Medieval commune
A medieval commune was a sworn allegiance of mutual defense. When a commune was formed, all participating members gathered and swore an oath together in public that they would defend one another in time of trouble. In addition, they would swear to maintain the peace within the city proper.
Medieval townspeople in Western Europe during the High Middle Ages needed protection from lawless nobles and bandits. The walled city was protection from direct assault, but once townspeeople left the city walls,they were at the mercy of nobles in the countryside, who were often often violent and lawless. Because much of medieval Europe had nothing like a police force, each city had to provide its own protection for citizens both inside and outside the city walls.

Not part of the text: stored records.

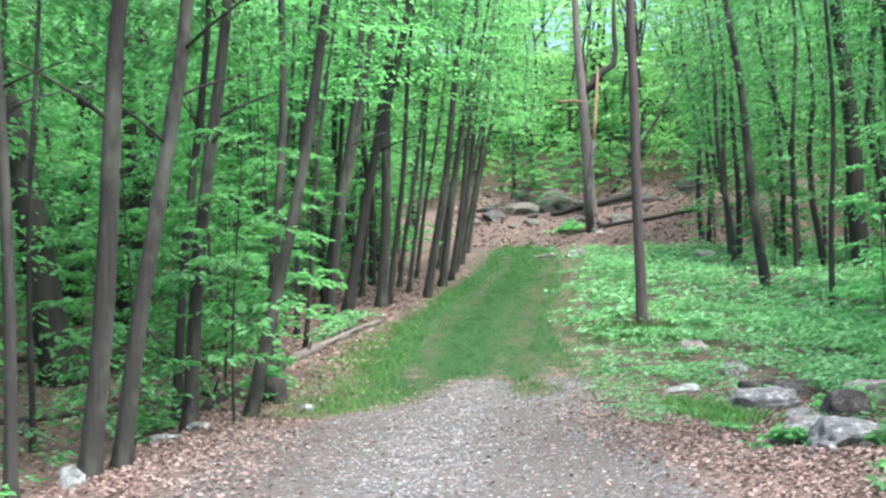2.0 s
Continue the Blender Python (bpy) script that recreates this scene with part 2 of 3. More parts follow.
def worn_cover(x, y):
    """Trodden places: brown soil on the gravel's sides, straw and bare earth in the wheel ruts of the grass."""
    off = x - road_x(y)
    streak = np.interp(y, [10, 16, 20, 24, 26], [0.3, 0.6, 1.0, 1.7, 2.0])
    pale = np.exp(-(((x - streak) / 0.75) ** 2)) + 0.8 * np.exp(-(((x - 3.3) / 0.5) ** 2)) * ss(20, 23, y)
    on_gravel = np.clip(0.75 - 0.75 * pale + 0.25 * ss(0.0, -1.6, x), 0, 1)
    bend = 0.25 * np.sin(0.35 * y) + 0.15 * np.sin(0.9 * y + 1)
    ruts = 0.75 * np.exp(-(((off + 0.75 - 0.4 * bend) / 0.28) ** 2)) + 0.95 * np.exp(-(((off - 1.35 - 0.4 * bend) / 0.4) ** 2))
    verge = 0.55 * ss(1.3, 2.0, -off) * (0.5 + 0.5 * np.sin(0.8 * y + 1.1 * x) * np.sin(1.7 * y - 0.6 * x))
    on_grass = np.clip(ruts + verge, 0, 1) * (0.88 + 0.12 * np.sin(0.6 * y + 0.5)) * (1 - 0.7 * ss(66, 74, y))
    on_grass = on_grass * (0.85 + 0.45 * np.sin(1.9 * y + 2.2 * np.sin(1.3 * x)) * np.sin(1.1 * y - 2.6 * x) ** 2 + 0.2 * ss(30, 50, y))
    g = gravel_cover(x, y)
    return np.clip(on_gravel * g + on_grass * (1 - g), 0, 1)


def make_mesh(name, verts, faces, mats, smooth=False):
    me = bpy.data.meshes.new(name)
    me.from_pydata(verts, [], faces)
    for m in mats if isinstance(mats, (list, tuple)) else [mats]:
        me.materials.append(m)
    if smooth:
        me.polygons.foreach_set("use_smooth", [True] * len(me.polygons))
    me.update()
    return me


def spaced(stops):
    out = []
    for (a, b, step) in stops:
        out.extend(np.arange(a, b, step))
    return np.array(out + [stops[-1][1]])


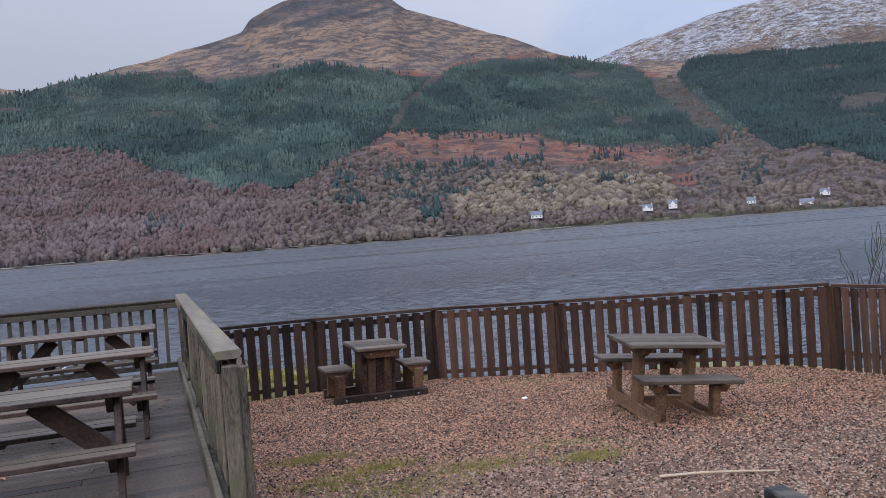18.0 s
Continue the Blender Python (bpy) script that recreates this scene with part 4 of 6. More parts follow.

That made towns form what are called "communes."
Obviously, if a commune member was attacked outside the city, it was too late to call for help since it no one would likely be around in time. Instead, the commune would promise to exact revenge on the attacker, which was a form of defence. However, if the attacker was a noble who had a castle that was too strong for the townspeople, as was often the case, and the town commune could certainly not gather the people to attack a castle. Instead, it might attack the noble's family, burn his crops, kill his serfs, or destroy his orchards. It was violent eye -or-eye revenge.
The commune movement started in the 11th century in northern Italy, which then had the most urbanized population in Europe, and in what is now Belgium, which then was also relatively urban. The movement then spread in the early 12th century to France, Germany, Spain and elsewhere. England never saw much of the commune movement because it was a comparitively quite well-run kingdom and so did not need local protection forces. Although in most cases, the development of communes was connected with that of the cities, there were also rural communes, notably in France and England, that were formed to protect the villagers' common interests.
The church and the king had mixed reactions to communes. On the one hand, they agreed that safety and protection from lawless nobles was in everyone's best interest. The communes' intention was to keep the peace through the threat of revenge, and the church was sympathetic to the result of peace. However, the church had its own ways to enforce the peace such as the Peace and Truce of God movement.
On the other hand, communes disrupted the order of medieval society. The eye-for-eye methods that communes used, an eye for an eye,, were generally not acceptable to the church or the king since violence causes violence. Normally, only the noble lords are allowed to fight, and the merchant townspeople were the workers, not the fighters. There was a sense that communes were a threat to the medieval three-tiered social order: those who work, those who pray, and those who fight. Communes crossed the line between working and fighting. As such communes were sometimes accepted but at other times by the church and the king. One of the most famous cases of a commune being suppressed and the resulting defiant urban revolt occurred in the French town of Laon in 1112.